S&P 500 Index Chart
The following observations were made in last week’s analysis of the S&P 500 index chart pattern: “The technical indicators are looking overbought and showing negative divergences. The index can remain overbought for long periods, but the negative divergences in all four indicators hint at a correction.” The index kept inching up through most of last week, till some selling on Fri. Feb 10 ‘12 caused a slightly lower weekly close.
The technical indicators are bullish, but showing signs of weakness. The slow stochastic is inside its overbought zone, but has slipped down a bit. The MACD is positive and just above its signal line. The RSI has dropped from its overbought zone, and is moving down. The ROC is positive but not really going anywhere. All three EMAs are rising with the index trading above them – so there is no threat to the bull market. A correction down to the rising 20 day EMA may be just the impetus that the bulls need to take the index past the May ‘11 top of 1371.

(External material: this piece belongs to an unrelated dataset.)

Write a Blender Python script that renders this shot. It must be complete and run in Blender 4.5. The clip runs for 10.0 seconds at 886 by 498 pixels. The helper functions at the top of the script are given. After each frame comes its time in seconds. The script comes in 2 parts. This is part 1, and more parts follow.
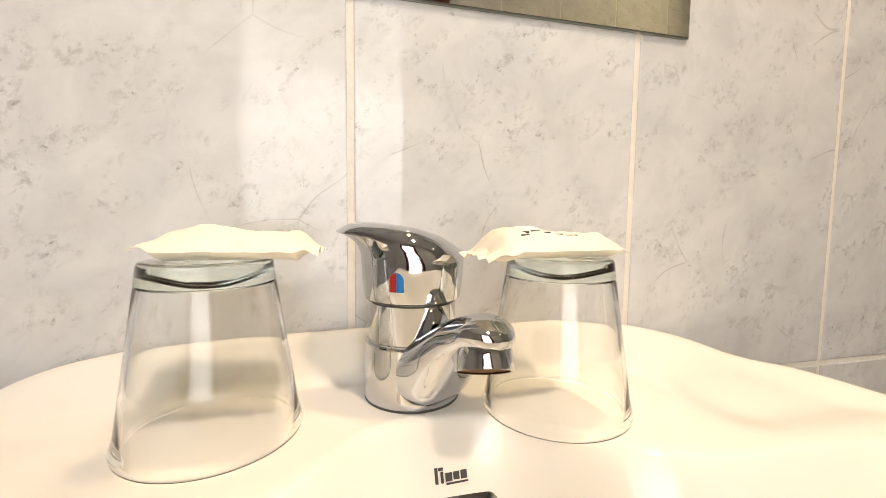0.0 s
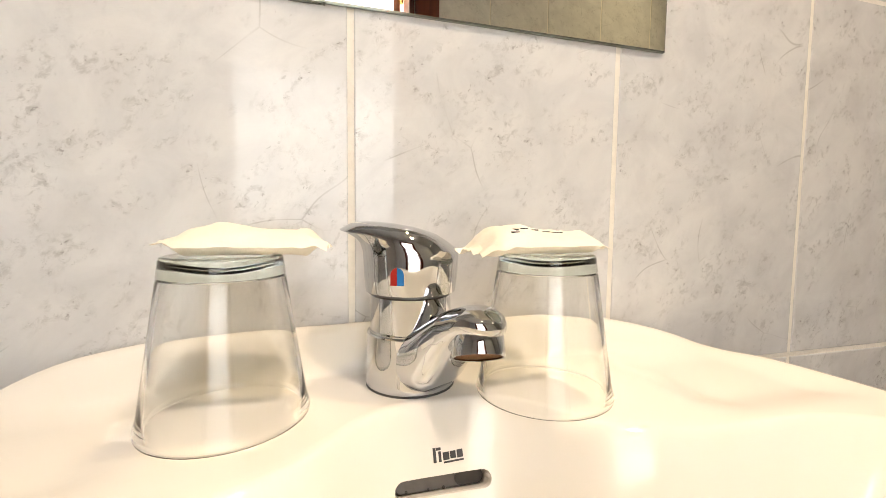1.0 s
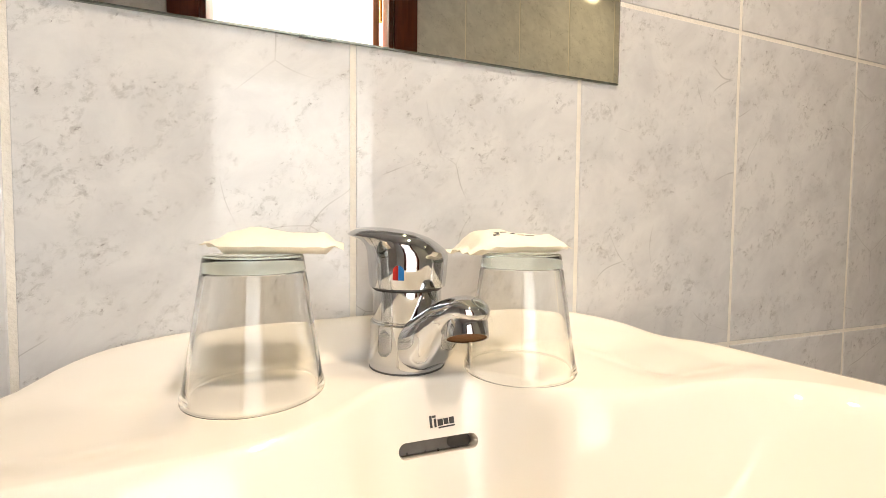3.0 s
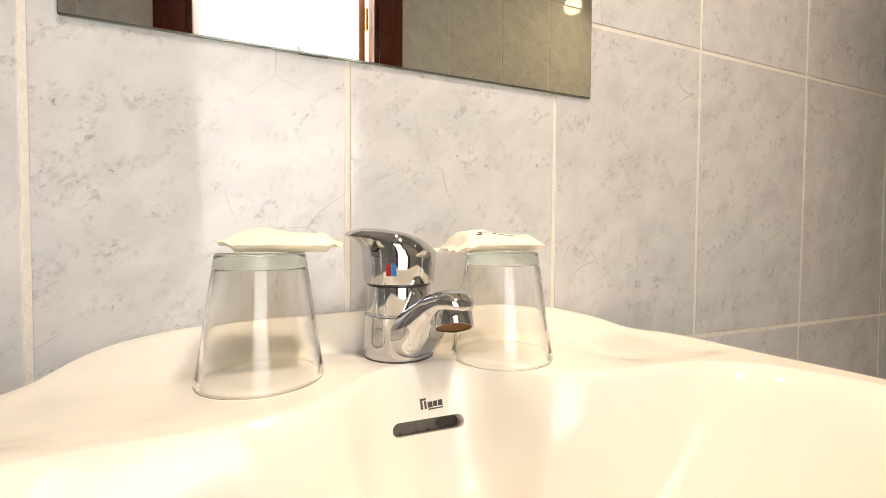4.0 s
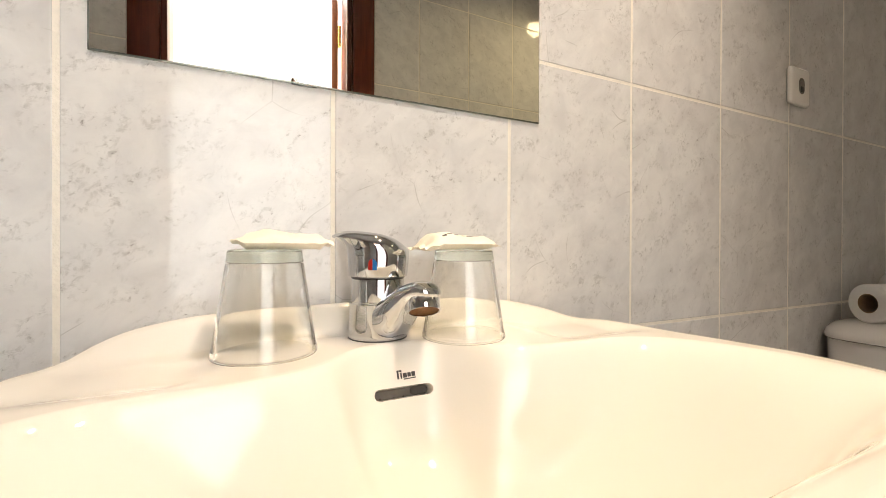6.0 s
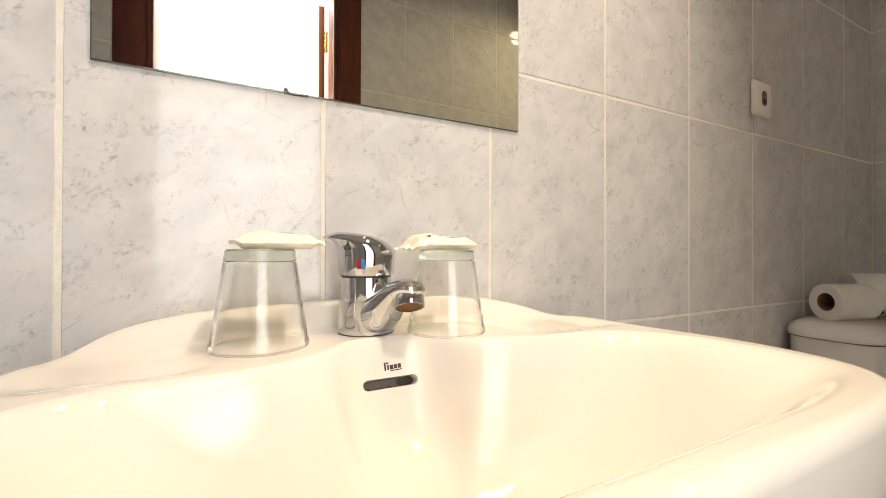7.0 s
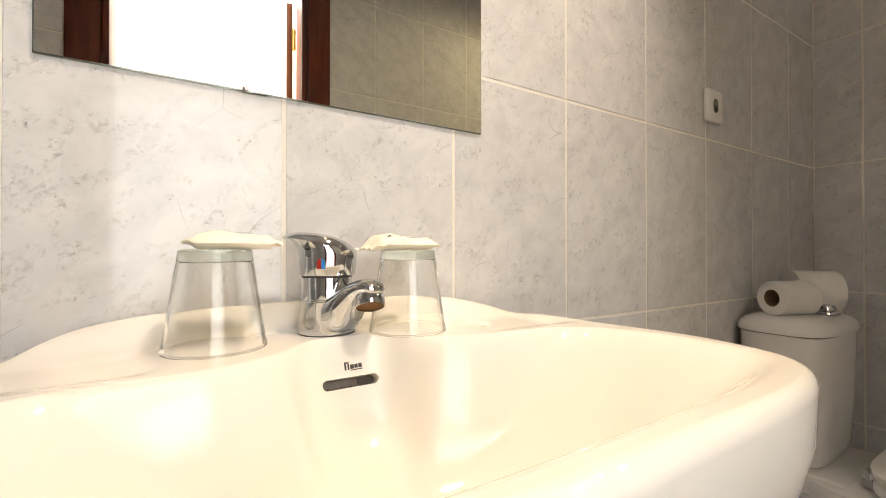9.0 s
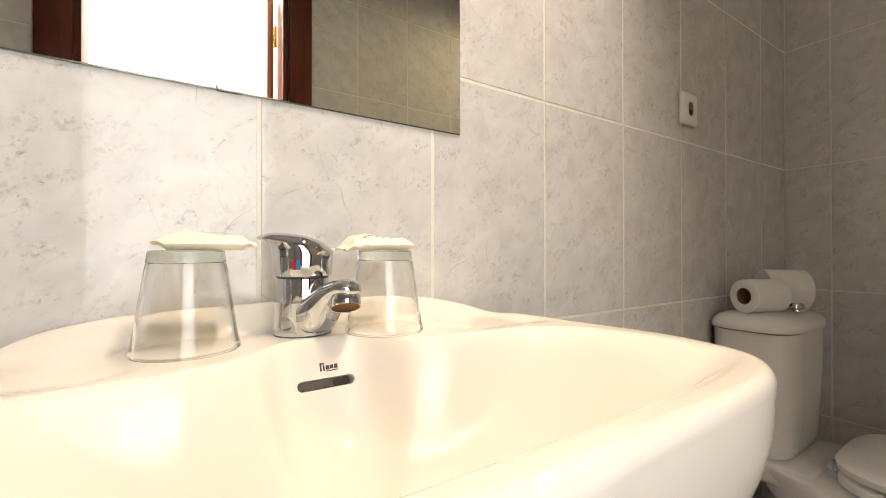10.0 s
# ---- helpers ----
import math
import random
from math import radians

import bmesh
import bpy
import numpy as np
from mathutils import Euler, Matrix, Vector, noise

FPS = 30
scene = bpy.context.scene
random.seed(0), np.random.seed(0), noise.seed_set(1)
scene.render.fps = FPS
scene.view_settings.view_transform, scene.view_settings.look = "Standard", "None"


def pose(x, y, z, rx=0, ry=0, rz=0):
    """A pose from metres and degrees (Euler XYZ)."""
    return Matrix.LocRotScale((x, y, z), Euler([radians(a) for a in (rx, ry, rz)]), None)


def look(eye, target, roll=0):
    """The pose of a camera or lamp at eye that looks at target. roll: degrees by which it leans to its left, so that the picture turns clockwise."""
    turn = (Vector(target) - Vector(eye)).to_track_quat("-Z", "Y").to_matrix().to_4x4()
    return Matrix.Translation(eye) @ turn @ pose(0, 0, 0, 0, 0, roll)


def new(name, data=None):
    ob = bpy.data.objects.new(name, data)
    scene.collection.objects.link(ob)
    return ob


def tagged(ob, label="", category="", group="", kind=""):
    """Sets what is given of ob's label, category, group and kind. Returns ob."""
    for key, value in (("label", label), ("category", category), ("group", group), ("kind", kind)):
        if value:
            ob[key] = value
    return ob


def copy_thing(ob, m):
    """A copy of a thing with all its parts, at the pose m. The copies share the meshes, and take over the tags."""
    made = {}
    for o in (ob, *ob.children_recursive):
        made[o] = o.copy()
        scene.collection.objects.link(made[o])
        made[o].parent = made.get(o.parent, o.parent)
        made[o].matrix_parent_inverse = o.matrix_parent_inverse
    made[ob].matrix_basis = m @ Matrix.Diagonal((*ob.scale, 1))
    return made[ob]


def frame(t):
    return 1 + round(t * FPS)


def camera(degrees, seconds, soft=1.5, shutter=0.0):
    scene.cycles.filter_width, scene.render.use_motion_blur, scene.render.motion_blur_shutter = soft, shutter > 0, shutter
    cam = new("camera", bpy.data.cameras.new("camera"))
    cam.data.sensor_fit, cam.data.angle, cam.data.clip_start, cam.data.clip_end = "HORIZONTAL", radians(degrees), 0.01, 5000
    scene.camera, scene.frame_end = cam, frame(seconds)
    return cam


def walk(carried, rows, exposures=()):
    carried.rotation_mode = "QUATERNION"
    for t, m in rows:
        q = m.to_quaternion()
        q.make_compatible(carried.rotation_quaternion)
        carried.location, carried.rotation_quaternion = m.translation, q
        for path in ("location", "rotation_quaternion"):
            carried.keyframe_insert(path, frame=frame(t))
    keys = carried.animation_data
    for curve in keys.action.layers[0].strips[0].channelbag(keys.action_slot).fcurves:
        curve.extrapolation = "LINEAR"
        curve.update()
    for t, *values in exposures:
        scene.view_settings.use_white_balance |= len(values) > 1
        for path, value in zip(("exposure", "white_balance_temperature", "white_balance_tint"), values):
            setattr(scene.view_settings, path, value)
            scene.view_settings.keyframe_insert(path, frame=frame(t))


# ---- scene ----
# Camera and walk: metres; floor z = 0, tiled basin wall in the plane y = 0, x along it.
cam = camera(95.0, 10.0, soft=0.6)
# seconds, x, y, z, pitch, lean, yaw
ROWS = [
    (0.0, -0.0068, -0.3217, 0.9690, -4.52, -0.65, -13.92),
    (0.5, -0.0108, -0.3309, 0.9670, -4.26, -0.60, -14.72),
    (1.0, -0.0167, -0.3407, 0.9659, -3.94, -0.60, -15.48),
    (1.5, -0.0228, -0.3522, 0.9648, -3.56, -0.65, -16.26),
    (2.0, -0.0298, -0.3637, 0.9637, -3.17, -0.66, -17.08),
    (2.5, -0.0368, -0.3755, 0.9628, -2.79, -0.62, -18.00),
    (4.0, -0.0583, -0.4183, 0.9575, -1.68, -0.33, -21.16),
    (4.5, -0.0636, -0.4373, 0.9546, -1.31, -0.28, -22.30),
    (5.0, -0.0707, -0.4551, 0.9530, -0.92, -0.21, -23.37),
    (5.5, -0.0789, -0.4722, 0.9508, -0.58, -0.18, -24.39),
    (7.0, -0.0999, -0.5187, 0.9440, 0.30, -0.17, -27.36),
    (7.5, -0.0992, -0.5259, 0.9435, 0.46, -0.11, -28.34),
    (8.0, -0.0957, -0.5285, 0.9427, 0.49, -0.04, -29.25),
    (8.5, -0.0921, -0.5300, 0.9426, 0.47, 0.01, -30.12),
    (9.0, -0.0896, -0.5324, 0.9428, 0.43, 0.04, -30.98),
    (9.5, -0.0866, -0.5359, 0.9435, 0.37, 0.06, -31.94),
    (10.0, -0.0819, -0.5402, 0.9442, 0.31, 0.08, -33.00),
]
walk(cam, [(t, pose(x, y, z, 90 + pitch, lean, yaw)) for t, x, y, z, pitch, lean, yaw in ROWS])

# ---- light ----
DECK = 0.85                                  # height of the basin's deck
world = bpy.data.worlds.new("world")
scene.world = world
world.use_nodes = True
sky = world.node_tree.nodes.new("ShaderNodeTexSky")
sky.sky_type, sky.sun_disc = "NISHITA", False
sky.sun_elevation, sky.sun_rotation = radians(35), radians(200)
world.node_tree.links.new(sky.outputs[0], world.node_tree.nodes["Background"].inputs[0])
world.node_tree.nodes["Background"].inputs[1].default_value = 0.1


def lamp(name, kind, m, power, colour, **more):
    data = bpy.data.lights.new(name, kind)
    data.energy, data.color = power, colour
    for key, value in more.items():
        if key == "size":
            data.shape, data.size, data.size_y = "RECTANGLE", value[0], value[1]
        elif key == "radius":
            data.shadow_soft_size = value
        elif key == "cone":
            data.spot_size, data.spot_blend = radians(value[0]), value[1]
    ob = new(name, data)
    ob.matrix_world = m
    return ob


# halogen downlights in the bathroom's ceiling, unseen area lamps for light beyond the door
lamp("downlight_lamp", "SPOT", look((0.30, -0.06, 2.37), (0.27, -0.30, 0.85)), 42, (1.0, 0.74, 0.40), radius=0.035, cone=(52, 1.0))
lamp("second_downlight_lamp", "SPOT", look((0.40, -0.72, 2.37), (0.20, 0.0, 1.26)), 70, (1.0, 0.79, 0.59), radius=0.05, cone=(74, 1.0))
# added spot without a known source: warms the wall that the mirror reflects
lamp("south_wall_fill_lamp", "SPOT", look((1.58, -0.75, 2.37), (0.56, -1.20, 1.15)), 36, (1.0, 0.80, 0.46), radius=0.05, cone=(74, 1.0))
lamp("bedroom_light", "AREA", look((0.0, -1.42, 2.5), (0.0, -4.6, 0.9)), 540, (0.88, 0.94, 1.0), size=(2.6, 0.3))
# small added lamp near the floor, not a window: brightens the basin wall
lamp("bedroom_fill_light", "AREA", look((0.86, -3.5, 0.30), (-0.12, -0.05, 1.0)), 14, (0.90, 0.95, 1.0), size=(0.13, 0.16))


# ---- materials ----
def nodes_of(name):
    mat = bpy.data.materials.new(name)
    mat.use_nodes = True
    return mat, mat.node_tree.nodes, mat.node_tree.links, mat.node_tree.nodes["Principled BSDF"]


def mixed(n, l, fac, a, b):
    mix = n.new("ShaderNodeMix")
    mix.data_type = "RGBA"
    for slot, value in ((0, fac), (6, a), (7, b)):
        if hasattr(value, "is_linked"):
            l.new(value, mix.inputs[slot])
        else:
            mix.inputs[slot].default_value = value if slot == 0 else (*value, 1)
    return mix.outputs[2]


def ramp(n, l, source, low, high):
    r = n.new("ShaderNodeMapRange")
    r.inputs[1].default_value, r.inputs[2].default_value = low, high
    r.clamp = True
    l.new(source, r.inputs[0])
    return r.outputs[0]


def noise_of(n, l, where, scale, detail=4.0, rough=0.55, warp=0.0):
    t = n.new("ShaderNodeTexNoise")
    t.inputs["Scale"].default_value, t.inputs["Detail"].default_value = scale, detail
    t.inputs["Roughness"].default_value, t.inputs["Distortion"].default_value = rough, warp
    l.new(where, t.inputs["Vector"])
    return t.outputs["Fac"]


def bumped(n, l, b, height, strength, distance):
    k = n.new("ShaderNodeBump")
    k.inputs["Strength"].default_value, k.inputs["Distance"].default_value = strength, distance
    l.new(height, k.inputs["Height"])
    l.new(k.outputs[0], b.inputs["Normal"])


def simple(name, colour, rough, metal=0.0, vary=0.05, scale=30.0, bump=0.0, coat=0.0):
    """A plain material with faint variation of tone, gloss and relief."""
    mat, n, l, b = nodes_of(name)
    where = n.new("ShaderNodeTexCoord").outputs["Object"]
    f = noise_of(n, l, where, scale)
    b.inputs["Metallic"].default_value = metal
    b.inputs["Coat Weight"].default_value = coat
    l.new(mixed(n, l, f, tuple(c * (1 - vary) for c in colour), tuple(min(1, c * (1 + vary)) for c in colour)), b.inputs["Base Color"])
    r = n.new("ShaderNodeMapRange")
    r.inputs[3].default_value, r.inputs[4].default_value = rough * 0.75, rough * 1.25
    l.new(noise_of(n, l, where, scale * 0.3), r.inputs[0])
    l.new(r.outputs[0], b.inputs["Roughness"])
    if bump:
        bumped(n, l, b, noise_of(n, l, where, scale * 4), bump, 0.002)
    return mat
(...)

The US economy continues on its slow path to recovery. Initial weekly jobless claims fell to 358,000. ISM manufacturing index rose to 54.1 in Jan ‘12 from 53.1 in Dec ‘11 (a reading above 50 means expansion). Bullish sentiment rose to 51.6% (from 43.8%) while bearish sentiment fell to 20.2% (from 25.1%) in AAII’s sentiment survey. However, the Reuters/Univ. of Michigan Consumer Sentiment index slipped a little to 72.5 (from 75 in Jan ‘12).
FTSE 100 Index Chart
The FTSE 100 index chart closed lower for the week due to profit booking on Fri. Feb 10 ‘12, after spending most of the week trading sideways. All three EMAs are rising with the index trading above them – a sign of a bull market.
The technical indicators are indicating bullishness, but not as much as a week ago. The slow stochastic is in its overbought zone, but moving down. The MACD has slipped a bit, but remains above the signal line in positive zone. The RSI is above the 50% level, but falling. The ROC is positive but drifting sideways.
UK’s manufacturing output rose by 1%, somewhat easing recession fears. But unemployment is rising and more job cuts are planned, as per this article. Inflation dropped to 4.1% in Jan ‘12 from 4.8% in Dec ‘11. Worries about a flagging economy forced the Bank of England to inject another 50 Billion sterling in its QE programme.
Bottomline? Chart patterns of the S&P 500 and FTSE 100 indices are back in bull markets – thanks more to easy availability of liquidity rather than any real strength in the respective economies. But as Tennyson wrote in a completely different context: “…Theirs not to reason why…”. Use dips to add, but maintain a trailing stop-loss to ensure that you don’t ride into the valley of death.